Lastly, it is critical that, as leaders, we sincerely believe that our team wants to be successful and learn and grow as a result of improving their work. No reasonable person wants to waste their life simply working for a wage. People want to experience victories and know their work adds value to the customer, team, and organization. People want to learn and progress in their education and development by improving their work and sharing that learning with others. Our people desire to be part of a winning team—something that is greater than themselves.
These important aspects of work are in absolute alignment with the Shingo Model.
The Time is Now!
People expect to be treated with respect and have a further expectation to perform purposeful and meaningful work, all within a meaningful work environment. This means that, as an organization, we must build cultures of organizational excellence, and as leaders, we must focus on respect and meaningful work. With this in place, all employees have a shared role and responsibility to fully participate and engage within this meaningful employment environment. It is a triad system of organizational decision-making based on people first, modernized leadership behaviors focused on dignity, and an expectation of full-contact team member participation to make the work meaningful.

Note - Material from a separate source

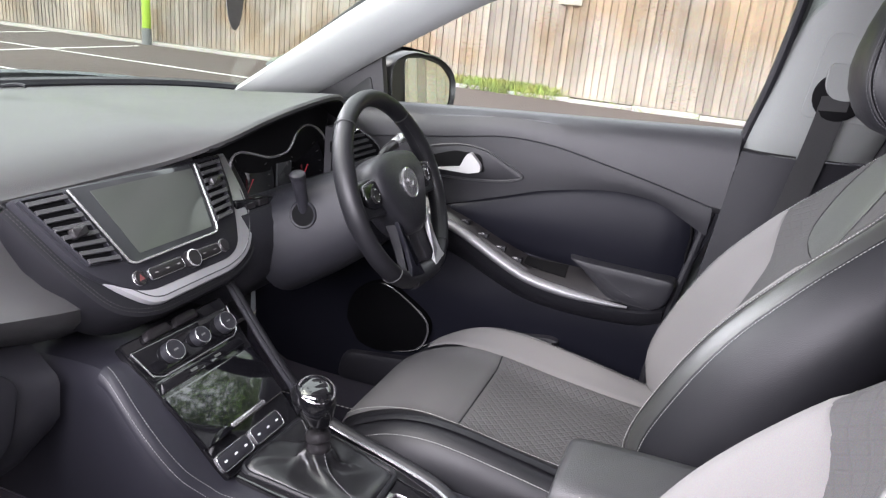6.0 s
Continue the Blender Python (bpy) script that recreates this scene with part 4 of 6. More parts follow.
driver = front_seat(0.36, "driver's seat in black leather, quilted cloth and light grey bolsters",
                    [(0.62, 3.95), (0.9, 3.95), (1.05, 3.85), (1.10, 3.75), (1.135, 3.3), (1.150, 2.5), (1.156, 1.9)],
                    [(0.62, 2.3), (0.74, 1.95), (0.83, 1.75), (0.92, 1.97), (0.98, 2.7), (1.005, 3.2), (1.022, 3.7)],
                    [(0.985, 0.05), (0.990, 0.32), (0.998, 0.62), (1.012, 0.86), (1.073, 1.02), (1.132, 1.15), (1.186, 1.3)],
                    [(0.985, 0.45), (0.990, 0.95), (0.998, 1.35), (1.012, 1.70), (1.03, 1.92), (1.10, 2.45), (1.186, 2.9)], True, M_THREAD)
mate = front_seat(-0.35, "front passenger seat in black leather, quilted cloth and light grey bolsters",
                  [(0.62, 4.85), (0.9, 4.85), (0.96, 4.95), (1.03, 5.1), (1.08, 5.45), (1.125, 5.75), (1.148, 5.5), (1.160, 4.8), (1.168, 3.9)],
                  [(0.62, 1.5), (0.85, 1.5), (0.935, 1.75), (0.975, 2.15), (1.013, 3.0), (1.028, 4.0), (1.037, 4.95)],
                  [(0.996, 0.35), (1.001, 0.75), (1.012, 1.15), (1.03, 1.45), (1.076, 1.85), (1.10, 2.2), (1.13, 2.75), (1.156, 3.6), (1.172, 4.1), (1.188, 4.4)],
                  [(0.996, 0.25), (1.001, 0.6), (1.012, 0.95), (1.03, 1.35), (1.076, 1.75), (1.10, 2.05), (1.13, 2.65), (1.156, 3.5), (1.172, 4.0), (1.188, 4.3)], False, M_THREAD)
for o in driver.children:
    if o.name.startswith("cushion"):
        o.matrix_parent_inverse = Matrix.Translation((0.008, 0, -0.020)) @ o.matrix_parent_inverse
mate.matrix_basis = pose(0.29, -0.35, 0.36)
grow = Matrix.Translation((0.76, -0.35, 1.19)) @ Matrix.Diagonal((1.06, 1.12, 1.145, 1)) @ Matrix.Translation((-0.76, 0.35, -1.19))
for o in mate.children:      # set lower, with a larger headrest drawn up
    inv = mate.matrix_basis.inverted()
    raised = o.name.startswith(("headrest", "lock_button", "post_sleeve"))
    shift = (0.035, -0.002, -0.024) if raised else ((0.04, -0.02, -0.05) if o.name.startswith("cushion") else ((0, 0, -0.038) if not o.name.startswith(("side_valance", "seat_rail")) else (0, 0, 0)))
    big = grow if o.name.startswith("headrest") and "post" not in o.name else Matrix()
    o.matrix_parent_inverse = inv @ Matrix.Translation(shift) @ Matrix.Translation((-0.01, 0, -0.011)) @ big

# rear bench
bench = thing("rear_bench", (1.4, 0, 0.36), "black rear bench seat in the shade behind", "car seat")
for cy, w in ((-0.36, 0.20), (0.36, 0.20), (0.0, 0.15)):
    rings = []
    for z in [0.60 + 0.48 * i / 10 for i in range(11)]:
        t = (z - 0.60) / 0.48
        xf, xr = 1.42 + 0.16 * t + 0.03 * t * t, 1.56 + 0.17 * t
        ww = w * (1 - 0.25 * max(0, t - 0.8) / 0.2)
        rings.append([V(xf + 0.03, cy - ww, z), V(xf, cy - ww * 0.8, z), V(xf - 0.008, cy, z), V(xf, cy + ww * 0.8, z), V(xf + 0.03, cy + ww, z), V(xr, cy + ww, z), V(xr, cy - ww, z)])
    part("backrest", loft(rings), M_LEATHER, bench, sharp=60)
part("cushion", box((0.98, -0.60, 0.46), (1.50, 0.60, 0.66), 0.05), M_LEATHER, bench, sharp=60)
part("base", box((1.05, -0.58, 0.36), (1.50, 0.58, 0.47), 0.02), M_CARPET, bench)


# ---- driver's door trim ----
def on_door(y):
    return lambda u, v, w: V(u, y - w, v)


def poly_at(pts, n=8):
    """A smooth closed outline through the given points."""
    P = [Vector((a, b, 0)) for a, b in pts]
    P = P[-2:] + P + P[:2]
    S = spline(P, (len(P) - 1) * n + 1)[2 * n:-(2 * n + 1)]
    S = S[:len(pts) * n]
    return [Vector((p.x, p.y)) for p in S]


REAR_X = curve1([(0.36, 0.450), (0.53, 0.462), (0.76, 0.492), (0.93, 0.540), (1.10, 0.560)])
rows = []
for i in range(25):
    t = i / 24
    row = []
    for j in range(24):
        z = 0.355 + (1.035 - 0.355) * j / 23
        x = -0.56 + (REAR_X(z) + 0.56) * t
        y = 0.732 - 0.018 * math.exp(-((z - 0.64) / 0.10) ** 2) - 0.02 * max(0, (0.58 - z) / 0.25) * (1 if t > 0.2 else t * 5)
        row.append(V(x, y, z))
    rows.append(row)
part("inner_panel", sheet(rows, 0.02, inward=(0, -1, 0), roll=0.008), M_CARD, door_r, "black grained lower door trim")
SILL = curve1([(-0.56, 1.040), (-0.30, 1.060), (0.0, 1.079), (0.24, 1.091), (0.56, 1.107)])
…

Establishing the PFETM is incredibly important as it will result in our ability to have the right people in the right roles with the right skills and the right participative attitude—all because of a commitment to a personalized development path for each team member. This recognizes that, first and foremost, people want to progress and thrive in the workplace so they can also thrive in their home lives. The ability to improve people’s work lives and, in the process, improve their home life, communities, and the world is simply good business. It is simply the right thing to do.